If in all ideology men and their circumstances appear upside-down as in a camera obscura, this phenomenon arises just as much from their historical life-process as the inversion of objects on the retina does from their physical life-process.

Thursday, August 6, 2009

Auerbach and the para-modern

One of the offshoots of the study of the postmodern has been a new life for pre or early modernity as a kindred spirit of our own time. The most obvious example to my eyes is the place of "science" which was mythologized as part of modernity and which has since become somewhat more horizontal to other knowledges, as it was in the emergent period of the early modern. Conversely, the kind of claims religion can make, or the ways in which "the religious" informs judgment, have shifted around the demarcations of modernity. Without over-emphasizing the borders of "modernity," there is some usefulness to it as a periodizing device.

I recap this as an intro to two ways in which narrative today can be compared to early modern mimetics in Auerbach's Mimesis. First, Auerbach characterizes the Medieval period in terms of a strong displacement of high tragedy because of the figural power of Christianity. By "figural" he means a certain relationship between the earthly and the heavenly, the present and eternity, in which all phenomena on each side ultimately correspond; and while the heavenly side is absolutely the more significant, this device gives every earthly happening, no matter how mean or human, connection to the divine. The limit case is Dante's Comedy in which the endowment of the earthly overwhelms and excludes the heavenly; but this is a limit case, and the drama of the Middle Ages generally did not suffer from this potential crisis--in general it enjoyed its license to earthiness with the knowledge that all filth was a sign in the cycle of redemption. Retrospectively, Dante is seen as a bridge into humanism and the general replacement of the figura as an aesthetic device. Examples of an anti-figural writing are Montaigne's essays or Shakespeare--anything in which we can recognize an existential dimension.
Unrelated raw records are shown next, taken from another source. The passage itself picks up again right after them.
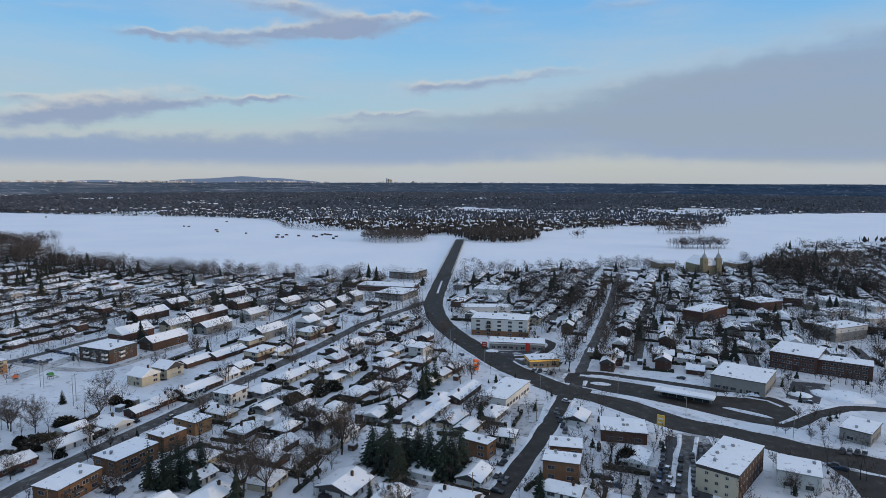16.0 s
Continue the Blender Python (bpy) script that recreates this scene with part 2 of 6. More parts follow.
SNOW = material("snow", (0.80, 0.835, 0.885), 0.65, (0.55, 0.58, 0.63), 0.05, 0.5, bump=0.7, fine=(0.28, 0.57, 0.75, (0.28, 0.28, 0.285)))
ROOF_SNOW = material("roof_snow", (0.88, 0.90, 0.93), 0.6, (0.80, 0.83, 0.88), 0.5, 0.6, bump=0.3, fine=(0.45, 0.64, 0.72, (0.22, 0.22, 0.23)))
ICE_SNOW = material("ice_snow", (0.88, 0.90, 0.94), 0.6, (0.78, 0.82, 0.90), 0.008, 0.6, bump=0.1, fine=(0.05, 0.55, 0.85, (0.80, 0.83, 0.89)))
ASPHALT = material("asphalt", (0.036, 0.033, 0.030), 0.7, (0.062, 0.057, 0.052), 0.25, 0.5, fine=(0.25, 0.60, 0.85, (0.13, 0.135, 0.145)), spec=0.1)
STREET = material("packed_snow_street", (0.060, 0.055, 0.051), 0.7, (0.13, 0.125, 0.12), 0.12, 0.5, fine=(0.35, 0.52, 0.85, (0.30, 0.31, 0.33)), spec=0.1)
LANE = material("snowy_lane", (0.20, 0.20, 0.205), 0.75, (0.10, 0.10, 0.10), 0.06, 0.5, fine=(0.2, 0.5, 0.7, (0.42, 0.43, 0.46)), spec=0.1)
LOT = material("ploughed_lot", (0.56, 0.57, 0.59), 0.6, (0.30, 0.305, 0.32), 0.09, 0.4, fine=(0.4, 0.52, 0.66, (0.13, 0.13, 0.14)))
BRICK_RED = material("red_brick", (0.108, 0.050, 0.038), 0.85, (0.072, 0.038, 0.031), 0.8, 0.6, vary=0.2, bump=0.1)
BRICK_ORANGE = material("orange_brick", (0.225, 0.118, 0.064), 0.85, (0.16, 0.085, 0.048), 0.8, 0.6, vary=0.12)
BRICK_GOLD = material("golden_brick", (0.36, 0.205, 0.102), 0.85, (0.27, 0.155, 0.078), 0.8, 0.6, vary=0.1)
BRICK_BROWN = material("brown_brick", (0.086, 0.052, 0.038), 0.85, (0.060, 0.038, 0.029), 0.8, 0.6, vary=0.2)
BRICK_TAN = material("buff_brick", (0.31, 0.245, 0.155), 0.85, (0.24, 0.19, 0.12), 0.8, 0.6, vary=0.12)
CREAM = material("cream_siding", (0.52, 0.45, 0.33), 0.7, (0.44, 0.38, 0.285), 0.6, 0.6, vary=0.08)
WHITE = material("white_siding", (0.62, 0.61, 0.58), 0.65, (0.52, 0.51, 0.49), 0.6, 0.6, vary=0.1)
GREY = material("grey_siding", (0.26, 0.25, 0.23), 0.75, (0.20, 0.195, 0.185), 0.6, 0.6, vary=0.2)
DARKWALL = material("dark_shingle_wall", (0.055, 0.048, 0.045), 0.8, (0.035, 0.032, 0.03), 1.0, 0.6, vary=0.2)
SHINGLE = material("roof_shingle", (0.085, 0.08, 0.08), 0.85, (0.05, 0.05, 0.052), 1.0, 0.6, vary=0.3)
TRIM = material("white_trim", (0.72, 0.72, 0.70), 0.5, (0.62, 0.62, 0.6), 1.0)
FRAME = material("window_frame", (0.34, 0.33, 0.32), 0.6, (0.24, 0.235, 0.23), 0.3, vary=0.4)
DARKTRIM = material("dark_trim", (0.07, 0.065, 0.06), 0.6)
CONCRETE = material("concrete", (0.36, 0.35, 0.33), 0.85, (0.27, 0.27, 0.26), 0.7, 0.6)
METAL = material("galvanised_steel", (0.34, 0.35, 0.36), 0.45, (0.26, 0.27, 0.28), 2.0, metal=0.7)
GLASS = material("window_glass", (0.025, 0.03, 0.038), 0.08, (0.05, 0.05, 0.055), 0.4, spec=0.6)
WOOD_POLE = material("weathered_pole", (0.17, 0.13, 0.10), 0.9, (0.12, 0.09, 0.07), 1.0)
BARK = material("bark", (0.058, 0.046, 0.039), 0.95, (0.042, 0.034, 0.03), 1.5, 0.6, vary=0.3)
TWIG = material("twigs", (0.098, 0.078, 0.065), 0.95, (0.062, 0.050, 0.043), 1.0, 0.6, vary=0.3)
NEEDLE = material("spruce_needles", (0.030, 0.044, 0.030), 0.9, (0.018, 0.026, 0.02), 0.9, 0.6, vary=0.3, fine=(1.2, 0.70, 0.80, (0.5, 0.52, 0.55)))
HEDGE = material("cedar_hedge", (0.034, 0.032, 0.020), 0.95, (0.021, 0.019, 0.013), 1.5, 0.6, vary=0.3, fine=(0.9, 0.62, 0.72, (0.6, 0.62, 0.66)))
FAR_ROOF = material("far_roof_snow", (0.89, 0.91, 0.94), 0.6, (0.74, 0.77, 0.82), 0.30, 0.5, island=0.10, fine=(0.22, 0.58, 0.64, (0.15, 0.15, 0.16)))
FAR_WALL = material("house_walls", (0.3, 0.3, 0.3), 0.85)
nt = FAR_WALL.node_tree
gp = nt.nodes.new("ShaderNodeNewGeometry")
cr = nt.nodes.new("ShaderNodeValToRGB")
cr.color_ramp.interpolation = "CONSTANT"
tones = ((0.42, 0.40, 0.37), (0.11, 0.107, 0.104), (0.105, 0.062, 0.046), (0.082, 0.044, 0.036), (0.27, 0.23, 0.175), (0.046, 0.043, 0.042), (0.17, 0.167, 0.165), (0.082, 0.067, 0.058))
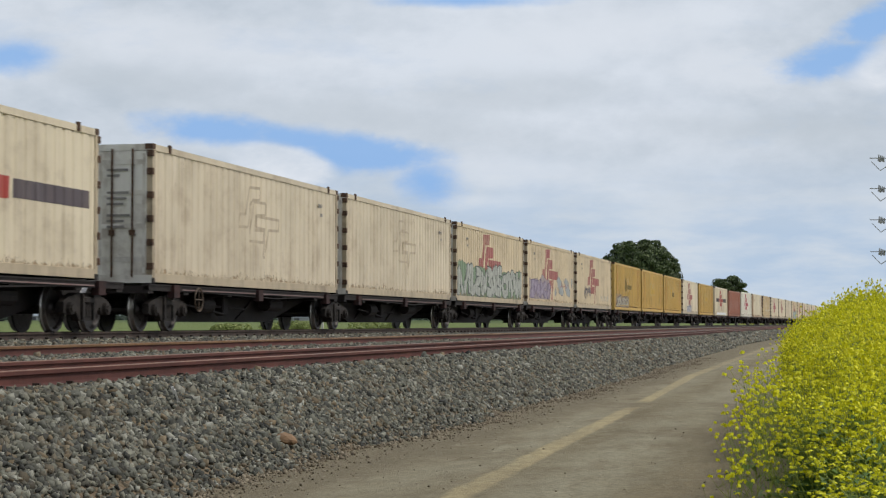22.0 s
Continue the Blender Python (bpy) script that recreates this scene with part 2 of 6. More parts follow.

I would argue, however, that the postmodern has rediscovered the figura in the Holocaust. The "other side" of the figural is not unrepresentable; rather, it is an inescapable part of any economy of representation. Thus Ranciere, in The Future of the Image, rebuts Adorno (et al.) on the unrepresentability or barbarism of representation of the Holocaust. It is instead a matter of focal distance, of making decisions and staking positions in the economy of "the visible and the sayable" (Ranciere's definition of "the image"). Just as the Medieval Christian aesthetic endorsed all kinds of "creatural" or "kreaturlich" abjection in the name of the figural regime, so today art has taken on a mission in relation to dehumanization under the unannounced but understood sign of the Holocaust as a kind of "beyond."

Second point: Auerbach moves on to discuss the differences between Elizabethan and Greek tragedy. I'll boil the distinction down as it is fairly basic to Western history: Greek tragedy presumes the audience knows the story because it is part of national myth or history; Elizabethan tragedy involves fate as a personal and existential value. The experience of Greek tragedy is thus something that is fundamentally withheld from us except insomuch as we have taken the time to familiarize ourselves with an equivalent knowledge of Greek myth--and in fact, the same is now true for viewing Shakespearean productions. In general, though, our tragedies fall on the model of Shakespeare's--except in rigidified low genres, like horror. While one can point to examples of "good horror movies" with well developed characters, the weight of the output is on a mythic tragic format in which character's are basically ossified and predestined.

Differences: the post-modern viewer has retained an expectation of surprise, a distilled form of irony, which prevents the solemnity of tragedy, the condition for speech, from developing. So let us imagine stripping a horror movie of all the tricks and turns designed to trigger our startle reflexes. What will fill the time? The Greek solution is rhetoric, the well-formed speeches that take their turns but which cannot hold back the falling blades of fate. The current solution is the eloquence of viscerality, which the Greeks banned from the stage and which I doubt could have been rendered in prior ages as hyper-graphically as today, even when a butcher's harvest could have represented, with hardly any mimetic gap, the interior of the human body. I see shreds or sparkles of this neo or post mythic tragedy in certain zombie films, and it is here too that we find the structural conditions most ripe to exclude the surprise.